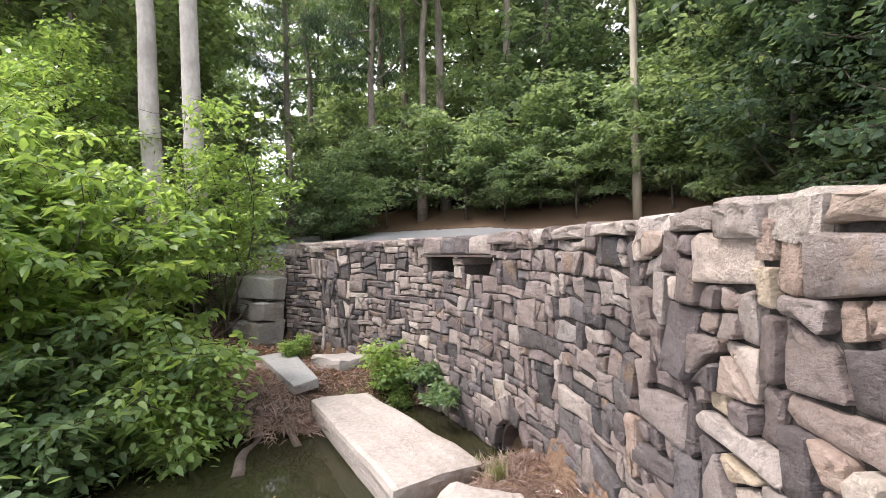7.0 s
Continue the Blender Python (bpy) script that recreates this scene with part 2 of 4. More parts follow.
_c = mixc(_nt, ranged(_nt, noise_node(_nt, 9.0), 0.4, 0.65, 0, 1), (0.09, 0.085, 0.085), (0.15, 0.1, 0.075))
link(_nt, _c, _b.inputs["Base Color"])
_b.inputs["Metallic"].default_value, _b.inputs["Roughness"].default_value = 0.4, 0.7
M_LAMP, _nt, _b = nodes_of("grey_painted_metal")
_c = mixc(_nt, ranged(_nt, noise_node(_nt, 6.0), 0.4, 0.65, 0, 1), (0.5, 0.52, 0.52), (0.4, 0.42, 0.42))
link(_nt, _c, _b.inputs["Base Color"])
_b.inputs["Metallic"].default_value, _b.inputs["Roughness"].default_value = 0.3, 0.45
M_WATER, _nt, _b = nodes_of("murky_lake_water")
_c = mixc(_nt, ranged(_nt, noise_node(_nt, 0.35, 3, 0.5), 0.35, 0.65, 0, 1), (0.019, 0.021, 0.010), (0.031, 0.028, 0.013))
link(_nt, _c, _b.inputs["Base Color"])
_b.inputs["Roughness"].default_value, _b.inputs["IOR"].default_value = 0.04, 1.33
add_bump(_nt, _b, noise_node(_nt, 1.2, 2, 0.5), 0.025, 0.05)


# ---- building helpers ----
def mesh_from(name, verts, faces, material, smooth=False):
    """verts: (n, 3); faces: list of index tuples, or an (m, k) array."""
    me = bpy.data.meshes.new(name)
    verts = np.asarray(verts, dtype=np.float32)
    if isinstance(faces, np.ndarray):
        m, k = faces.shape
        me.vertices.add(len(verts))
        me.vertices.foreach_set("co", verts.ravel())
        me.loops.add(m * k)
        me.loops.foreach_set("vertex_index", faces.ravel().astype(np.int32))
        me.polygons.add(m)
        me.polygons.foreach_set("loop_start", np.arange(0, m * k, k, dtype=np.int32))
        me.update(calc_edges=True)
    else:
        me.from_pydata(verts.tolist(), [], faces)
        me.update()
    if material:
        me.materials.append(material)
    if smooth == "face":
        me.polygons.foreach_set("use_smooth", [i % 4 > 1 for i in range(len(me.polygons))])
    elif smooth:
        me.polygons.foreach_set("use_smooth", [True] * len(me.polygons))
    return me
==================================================
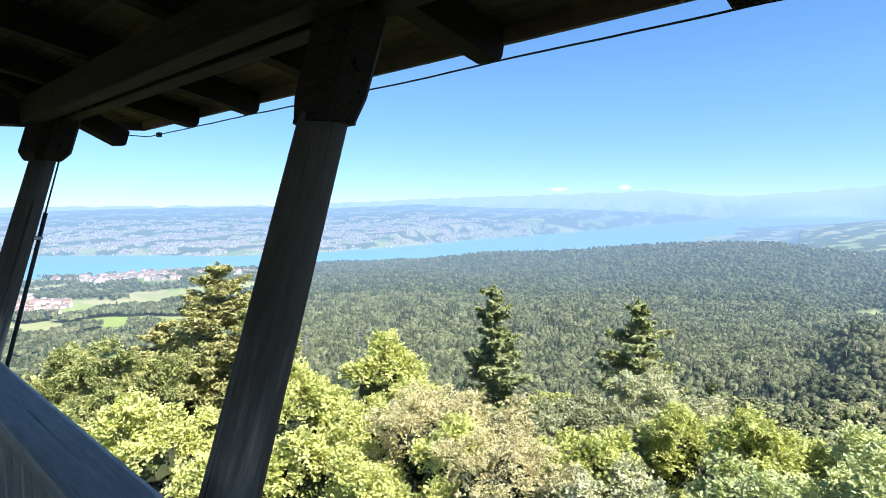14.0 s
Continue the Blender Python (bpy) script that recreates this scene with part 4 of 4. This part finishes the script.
==================================================
- _Challenge_: Transcribe nothing but the lines from the line with "More parts follow." through the line with "add_bump(_nt, _b, noise_node(_nt, 1.2, 2, 0.5), 0.025, 0.05)", reproducing each exactly.

- _Response below_:
Continue the Blender Python (bpy) script that recreates this scene with part 2 of 4. More parts follow.
_c = mixc(_nt, ranged(_nt, noise_node(_nt, 9.0), 0.4, 0.65, 0, 1), (0.09, 0.085, 0.085), (0.15, 0.1, 0.075))
link(_nt, _c, _b.inputs["Base Color"])
_b.inputs["Metallic"].default_value, _b.inputs["Roughness"].default_value = 0.4, 0.7
M_LAMP, _nt, _b = nodes_of("grey_painted_metal")
_c = mixc(_nt, ranged(_nt, noise_node(_nt, 6.0), 0.4, 0.65, 0, 1), (0.5, 0.52, 0.52), (0.4, 0.42, 0.42))
link(_nt, _c, _b.inputs["Base Color"])
_b.inputs["Metallic"].default_value, _b.inputs["Roughness"].default_value = 0.3, 0.45
M_WATER, _nt, _b = nodes_of("murky_lake_water")
_c = mixc(_nt, ranged(_nt, noise_node(_nt, 0.35, 3, 0.5), 0.35, 0.65, 0, 1), (0.019, 0.021, 0.010), (0.031, 0.028, 0.013))
link(_nt, _c, _b.inputs["Base Color"])
_b.inputs["Roughness"].default_value, _b.inputs["IOR"].default_value = 0.04, 1.33
add_bump(_nt, _b, noise_node(_nt, 1.2, 2, 0.5), 0.025, 0.05)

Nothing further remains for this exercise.